* Begin Material *
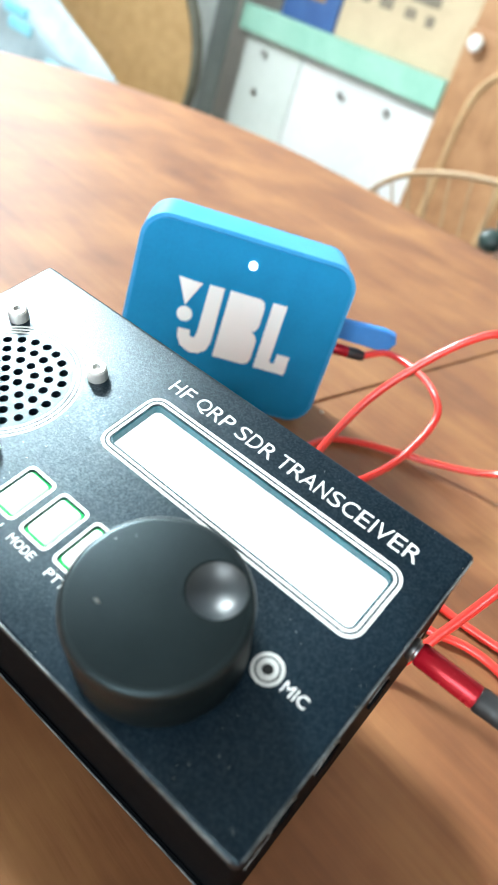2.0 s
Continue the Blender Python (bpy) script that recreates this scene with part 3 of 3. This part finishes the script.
for m, longer in ((plug_m, 1.0), (SPK @ Matrix.Translation((SW / 2 - 0.0005, 0.0150, 0.0325)) @ Matrix.Rotation(radians(90), 4, "Y"), 0.45)):
    part("plug_collar", lathe([(0.0021, 0), (0.0024, 0.0004), (0.0024, 0.0012), (0.0020, 0.0015), (0.0020, 0.0020 if longer == 1 else 0.0032)], 28, m), NICKEL, lead, "grey metal plug collar", True)
    z0, z1, z2 = (0.0019, 0.0148, 0.0245) if longer == 1 else (0.003, 0.0100, 0.0172)
    part("plug_barrel", lathe([(0.0022, z0), (0.0025, z0 + 0.0005), (0.0025, z1 - 0.0004), (0.0023, z1)], 32, m), RED_METAL, lead, "red anodised metal barrel", True)
    part("strain_relief", lathe([(0.0024, z1), (0.0026, z1 + 0.0006), (0.0023, z2 - 0.0010), (0.0019, z2)], 28, m), SOFT_BLACK, lead, "black rubber strain relief", True)

# ---- things behind the table ----
cab = thing("storage_cabinet", ROOM, "white storage cabinet with small knobs beside the wardrobe", "cabinet")
part("body", box(-1.98, -1.125, 1.945, 2.34, FLOOR_Z, -0.022), CABINET_WHITE, cab)
part("door", box(-1.978, -1.694, 1.92, 1.944, FLOOR_Z + 0.06, -0.025, 0.004), CABINET_PALE, cab, "pale green-white door")
part("door", box(-1.690, -1.127, 1.92, 1.944, FLOOR_Z + 0.06, -0.025, 0.004), CABINET_WHITE, cab)
for x, z in ((-1.864, -0.068), (-1.866, -0.195), (-1.484, -0.088), (-1.293, -0.081)):
    part("knob", lathe([(0.004, 0), (0.004, 0.008), (0.011, 0.011), (0.010, 0.018), (0.003, 0.020)], 14, Matrix.Translation((x, 1.92, z)) @ Matrix.Rotation(radians(90), 4, "X")), NICKEL, cab)
top = thing("worktop", ROOM, "sea-green painted worktop on the white cabinet", "worktop")
part("board", box(-2.0, -1.122, 1.902, 2.34, -0.0215, 0.056, 0.004), GREEN_TOP, top)
part("front_edging", box(-2.0, -1.122, 1.888, 1.9015, -0.0235, 0.0575, 0.004), GREEN_TOP, top, "raised green front edging")
carton = thing("cardboard_box", ROOM, "beige cardboard box with blurred dark print on the worktop", "box")
part("carton", box(-1.61, -1.125, 1.93, 2.25, 0.057, 0.41, 0.004), CARDBOARD, carton)
for x, z, w in ((-1.54, 0.17, 0.05), (-1.46, 0.165, 0.05), (-1.36, 0.16, 0.07), (-1.54, 0.12, 0.03), (-1.47, 0.12, 0.05), (-1.37, 0.115, 0.04), (-1.29, 0.11, 0.03), (-1.30, 0.16, 0.04)):
    part("print_bar", box(x, x + w, 1.928, 1.9305, z + 0.052, z + 0.080), INK, carton)
blue = thing("blue_box", ROOM, "dark blue cardboard box on the green worktop", "box")
part("carton", box(-1.87, -1.625, 1.94, 2.2, 0.057, 0.35, 0.004), BLUE_CARD, blue)
part("print_bar", box(-1.77, -1.69, 1.938, 1.9405, 0.13, 0.16), OCHRE, blue)

robe = thing("wardrobe", ROOM, "brown wooden wardrobe with pale arched panel trim", "wardrobe")
part("body", box(-1.118, 0.9, 1.905, 2.34, FLOOR_Z, 0.50, 0.004), DOOR_WOOD, robe)
for j in range(4):
    x0 = -1.114 + 0.45 * j
    door = part("door", box(x0, x0 + 0.44, 1.885, 1.9045, FLOOR_Z + 0.06, 0.20, 0.004), DOOR_WOOD, robe)
    arch = [(x0 + 0.085, 1.884, -0.70), (x0 + 0.085, 1.884, -0.30), (x0 + 0.085, 1.884, -0.03), (x0 + 0.10, 1.884, 0.06), (x0 + 0.14, 1.884, 0.112), (x0 + 0.185, 1.884, 0.128), (x0 + 0.235, 1.884, 0.112),
            (x0 + 0.275, 1.884, 0.065), (x0 + 0.29, 1.884, -0.03), (x0 + 0.29, 1.884, -0.30), (x0 + 0.29, 1.884, -0.70)]
    part("arched_trim", tube(spline(arch, 6), 0.010, 8), TRIM_WOOD, door, "pale arched wooden trim", True)
    part("edge_trim", box(x0 + 0.375, x0 + 0.405, 1.874, 1.8845, FLOOR_Z + 0.06, 0.19, 0.003), TRIM_WOOD, door)
    part("door_knob", lathe([(0.008, 0), (0.008, 0.012), (0.022, 0.018), (0.02, 0.03), (0.004, 0.034)], 16, Matrix.Translation((x0 + 0.045, 1.885, 0.165)) @ Matrix.Rotation(radians(90), 4, "X")), CABINET_WHITE, door, "round white knob", True)


def curtain(x0, x1, y, z0, z1, folds):
    bm = bmesh.new()
    n = folds * 8
    rows = []
    for k in range(n + 1):
        t = k / n
        x, yy = x0 + (x1 - x0) * t, y + 0.025 * math.sin(2 * math.pi * folds * t) + 0.008 * math.sin(7 * t)
        rows.append((bm.verts.new((x, yy, z0)), bm.verts.new((x, yy, z1)), bm.verts.new((x, yy + 0.006, z1)), bm.verts.new((x, yy + 0.006, z0))))
    for a, b in zip(rows, rows[1:]):
        for i in range(4):
            bm.faces.new((a[i], b[i], b[(i + 1) % 4], a[(i + 1) % 4]))
    bm.faces.new(rows[0])
    bm.faces.new(rows[-1][::-1])
    return bm


c = tagged(link("curtain", curtain(-2.62, -2.06, 1.90, FLOOR_Z + 0.01, 1.5, 5), GREY_CLOTH, smooth=True), "pale grey cloth curtain hanging to the floor", "curtain")
c.matrix_world = ROOM
c = tagged(link("dark_curtain", curtain(-2.10, -2.01, 1.86, FLOOR_Z + 0.01, 1.5, 2), DARK_CLOTH, smooth=True), "narrow dark grey cloth hanging beside the cabinet", "curtain")
c.matrix_world = ROOM


def round_chair(m, label):
    ch = thing("round_back_chair", m, label, "chair")
    back = upright(slab(ring_pts(0, 0.60, 0.30, 40), -0.008, 0.008, 0.004))
    part("backrest", back, OCHRE, ch, "ochre cane backrest")
    part("rim", tube([(0.31 * math.cos(a), 0, 0.60 + 0.31 * math.sin(a)) for a in [2 * math.pi * i / 40 for i in range(41)]], 0.016, 8), DARK_RIM, ch, "dark olive rim", True)
    part("seat", slab(round_rect(-0.22, 0.22, -0.44, -0.02, 0.1, 6), 0.40, 0.44, 0.012, 3), OCHRE, ch)
    for x in (-0.18, 0.18):
        for y in (-0.40, -0.03):
            part("leg", tube([(x, y, 0), (x * 0.95, y, 0.41)], 0.014, 10), DARK_RIM, ch)
    return ch


round_chair(ROOM @ pose(-1.88, 1.30, FLOOR_Z, 0, 0, 14), "wooden chair with a round ochre cane back and dark rim")


def wicker_chair(m):
    ch = thing("rattan_chair", m, "pale rattan chair with a fan of thin canes behind the table", "chair")
    rim = [(-0.30, 0.0, 0.55), (-0.285, 0.0, 0.66), (-0.24, 0.0, 0.728), (-0.16, 0.0, 0.765), (-0.06, 0.0, 0.783), (0.06, 0.0, 0.783), (0.16, 0.0, 0.765), (0.24, 0.0, 0.728), (0.285, 0.0, 0.66), (0.30, 0.0, 0.55)]
    part("rim", tube(spline(rim, 6), 0.0042, 8), RATTAN, ch, "bent rattan rim", True)
    top = spline(rim, 6)
    for j in range(4, len(top) - 3, 2):
        q = top[j]
        part("cane", tube([(q.x * 0.35, -0.02, 0.42), (q.x * 0.7, 0.004, 0.58), q], 0.0017, 6), RATTAN, ch)
    part("hoop", tube([(x, y, 0.66) for x, y in [(-0.27 + 0.54 * i / 20, -0.012) for i in range(21)]], 0.0035, 6), RATTAN, ch)
    part("seat", slab(round_rect(-0.26, 0.26, -0.46, 0.0, 0.12, 8), 0.39, 0.43, 0.014, 3), RATTAN, ch)
    for x in (-0.2, 0.2):
        for y in (-0.38, -0.04):
            part("leg", tube([(x * 1.1, y, 0), (x, y, 0.4)], 0.014, 10), RATTAN, ch)


wicker_chair(ROOM @ pose(-0.245, 0.80, FLOOR_Z, 0, 0, 0))

spray = thing("flower_spray", ROOM @ pose(0, 0, FLOOR_Z), "vase of artificial dark green berries and pale pink buds", "ornament")
B0 = [(-0.281, 0.037, 0.020), (-0.296, 0.012, 0.018), (-0.297, -0.034, 0.017), (-0.258, -0.008, 0.018), (-0.270, -0.032, 0.016), (-0.218, -0.047, 0.022), (-0.203, 0.0, 0.017), (-0.236, 0.052, 0.016), (-0.19, 0.06, 0.018), (-0.175, -0.03, 0.018)]
rng = random.Random(4)
for x, z, r in B0:
    z, r = z - 0.038, r * 0.82
    bm = bmesh.new()
    bmesh.ops.create_icosphere(bm, subdivisions=3, radius=r)
    for v in bm.verts:
        v.co *= 1 + 0.10 * noise.noise(v.co * 90 + Vector((x * 99, z * 99, 0)))
    bm.transform(Matrix.Translation((x, 0.765 + rng.uniform(-0.01, 0.01), z - FLOOR_Z)))
    part("berry", bm, BERRY, spray, smooth=True)
    part("stem", tube(spline([(x, 0.765, z - FLOOR_Z), (x * 0.5 - 0.11, 0.772, z * 0.5 - FLOOR_Z - 0.05), (-0.22, 0.745, 0.50)], 5), 0.002, 6), DARK_RIM, spray)
for x, z, r in ((-0.278, -0.010, 0.016), (-0.258, 0.012, 0.013), (-0.24, -0.035, 0.018), (-0.225, 0.022, 0.016), (-0.283, -0.022, 0.012)):
    z, r = z - 0.03, r * 0.9
    bm = bmesh.new()
    bmesh.ops.create_icosphere(bm, subdivisions=3, radius=r)
    for v in bm.verts:
        v.co *= 1 + 0.25 * noise.noise(v.co * 120 + Vector((x * 77, 0, z * 55)))
    bm.transform(Matrix.Translation((x, 0.775, z - FLOOR_Z)))
    part("bud", bm, PINK, spray, "pale pink bud", True)
part("vase", lathe([(0.030, 0.4302), (0.044, 0.445), (0.046, 0.475), (0.026, 0.505), (0.030, 0.515), (0.012, 0.514)], 24, Matrix.Translation((-0.22, 0.735, 0))), DARK_RIM, spray, "dark glazed vase", True)

bag = thing("plastic_bag", ROOM, "crumpled white plastic sack with cyan print beyond the table", "bag")
bm = bmesh.new()
N = 26


def z_of(v):
    return FLOOR_Z + 0.02 + 0.80 * v


gridv = {}
for side in (0, 1):
    for i in range(N + 1):
        for j in range(N + 1):
            u, v = i / N, j / N
            right = -1.19 - 3.3 * (z_of(v) + 0.112) if z_of(v) > -0.112 else -1.19 - 0.3 * (z_of(v) + 0.112)
            x = -2.0 + (right + 2.0) * u + 0.012 * math.sin(9 * v)
            z = z_of(v)
            bulge = 0.10 * math.sin(math.pi * u) * (1 - 0.6 * v) + 0.02 * noise.noise(Vector((u * 6, v * 6, side * 3)))
            gridv[side, i, j] = bm.verts.new((x, 0.86 + (bulge if side else -bulge), z))
    for i in range(N):
        for j in range(N):
            bm.faces.new((gridv[side, i, j], gridv[side, i + 1, j], gridv[side, i + 1, j + 1], gridv[side, i, j + 1]))
bmesh.ops.remove_doubles(bm, verts=bm.verts[:], dist=0.004)
part("sack", bm, BAG, bag, smooth=True)
for x0, x1, z in ((-1.49, -1.40, -0.062), (-1.47, -1.38, -0.088), (-1.31, -1.20, -0.128)):
    part("print_bar", box(x0, x1, 0.752, 0.758, z, z + 0.022, 0.002), BAG_PRINT, bag, "cyan printed bar")

# ---- crumbs on the table ----
for x, y, r in ((-0.0540, 0.1865, 0.0012), (-0.0238, 0.4228, 0.0030), (-0.0124, 0.1172, 0.0012), (-0.0081, 0.1044, 0.0012), (0.0022, 0.1090, 0.0011), (-0.0069, 0.1096, 0.0006)):
    bm = bmesh.new()
    bmesh.ops.create_icosphere(bm, subdivisions=2, radius=r)
    for v in bm.verts:
        v.co *= 1 + 0.5 * noise.noise(v.co * 900 + Vector((x * 999, y * 999, 0)))
    bm.transform(Matrix.Translation((x, y, r * 0.25)) @ Matrix.Diagonal((1, 0.8, 0.35, 1)))
    tagged(link("crumb", bm, CRUMB), "tiny pale crumb lying on the table", "crumb", "crumbs on the table")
* End Material *
Whenever "with" turns up in a line, pick that line out.

Continue the Blender Python (bpy) script that recreates this scene with part 3 of 3. This part finishes the script.
cab = thing("storage_cabinet", ROOM, "white storage cabinet with small knobs beside the wardrobe", "cabinet")
carton = thing("cardboard_box", ROOM, "beige cardboard box with blurred dark print on the worktop", "box")
robe = thing("wardrobe", ROOM, "brown wooden wardrobe with pale arched panel trim", "wardrobe")
round_chair(ROOM @ pose(-1.88, 1.30, FLOOR_Z, 0, 0, 14), "wooden chair with a round ochre cane back and dark rim")
    ch = thing("rattan_chair", m, "pale rattan chair with a fan of thin canes behind the table", "chair")
bag = thing("plastic_bag", ROOM, "crumpled white plastic sack with cyan print beyond the table", "bag")